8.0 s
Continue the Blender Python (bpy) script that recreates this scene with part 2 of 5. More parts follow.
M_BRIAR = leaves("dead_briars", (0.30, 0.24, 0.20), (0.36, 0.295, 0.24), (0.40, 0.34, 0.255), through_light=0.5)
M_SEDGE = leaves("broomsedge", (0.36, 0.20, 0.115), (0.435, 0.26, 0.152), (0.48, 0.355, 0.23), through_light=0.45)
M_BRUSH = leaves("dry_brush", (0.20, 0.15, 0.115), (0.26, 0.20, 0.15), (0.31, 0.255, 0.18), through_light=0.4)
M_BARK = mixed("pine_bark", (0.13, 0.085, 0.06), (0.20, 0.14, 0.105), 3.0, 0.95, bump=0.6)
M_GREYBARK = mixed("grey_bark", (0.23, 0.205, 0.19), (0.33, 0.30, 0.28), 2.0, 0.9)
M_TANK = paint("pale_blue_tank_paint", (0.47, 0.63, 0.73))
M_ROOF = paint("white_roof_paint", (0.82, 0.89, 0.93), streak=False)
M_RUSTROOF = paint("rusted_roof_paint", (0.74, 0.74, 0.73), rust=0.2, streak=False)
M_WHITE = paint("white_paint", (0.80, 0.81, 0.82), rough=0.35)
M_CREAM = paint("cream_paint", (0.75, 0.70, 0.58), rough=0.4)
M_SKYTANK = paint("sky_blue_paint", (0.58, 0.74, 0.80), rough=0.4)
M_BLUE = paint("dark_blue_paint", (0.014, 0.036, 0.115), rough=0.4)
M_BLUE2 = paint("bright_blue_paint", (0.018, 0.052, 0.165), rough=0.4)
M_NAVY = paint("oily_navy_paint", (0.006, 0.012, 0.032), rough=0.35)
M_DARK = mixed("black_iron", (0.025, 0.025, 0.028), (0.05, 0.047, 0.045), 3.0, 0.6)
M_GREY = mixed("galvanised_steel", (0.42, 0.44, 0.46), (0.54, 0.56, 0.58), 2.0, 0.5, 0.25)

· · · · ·

Give again only the lines starting at the one that contains "Continue the Blender" and running to the end of the data.

Continue the Blender Python (bpy) script that recreates this scene with part 2 of 5. More parts follow.
M_BRIAR = leaves("dead_briars", (0.30, 0.24, 0.20), (0.36, 0.295, 0.24), (0.40, 0.34, 0.255), through_light=0.5)
M_SEDGE = leaves("broomsedge", (0.36, 0.20, 0.115), (0.435, 0.26, 0.152), (0.48, 0.355, 0.23), through_light=0.45)
M_BRUSH = leaves("dry_brush", (0.20, 0.15, 0.115), (0.26, 0.20, 0.15), (0.31, 0.255, 0.18), through_light=0.4)
M_BARK = mixed("pine_bark", (0.13, 0.085, 0.06), (0.20, 0.14, 0.105), 3.0, 0.95, bump=0.6)
M_GREYBARK = mixed("grey_bark", (0.23, 0.205, 0.19), (0.33, 0.30, 0.28), 2.0, 0.9)
M_TANK = paint("pale_blue_tank_paint", (0.47, 0.63, 0.73))
M_ROOF = paint("white_roof_paint", (0.82, 0.89, 0.93), streak=False)
M_RUSTROOF = paint("rusted_roof_paint", (0.74, 0.74, 0.73), rust=0.2, streak=False)
M_WHITE = paint("white_paint", (0.80, 0.81, 0.82), rough=0.35)
M_CREAM = paint("cream_paint", (0.75, 0.70, 0.58), rough=0.4)
M_SKYTANK = paint("sky_blue_paint", (0.58, 0.74, 0.80), rough=0.4)
M_BLUE = paint("dark_blue_paint", (0.014, 0.036, 0.115), rough=0.4)
M_BLUE2 = paint("bright_blue_paint", (0.018, 0.052, 0.165), rough=0.4)
M_NAVY = paint("oily_navy_paint", (0.006, 0.012, 0.032), rough=0.35)
M_DARK = mixed("black_iron", (0.025, 0.025, 0.028), (0.05, 0.047, 0.045), 3.0, 0.6)
M_GREY = mixed("galvanised_steel", (0.42, 0.44, 0.46), (0.54, 0.56, 0.58), 2.0, 0.5, 0.25)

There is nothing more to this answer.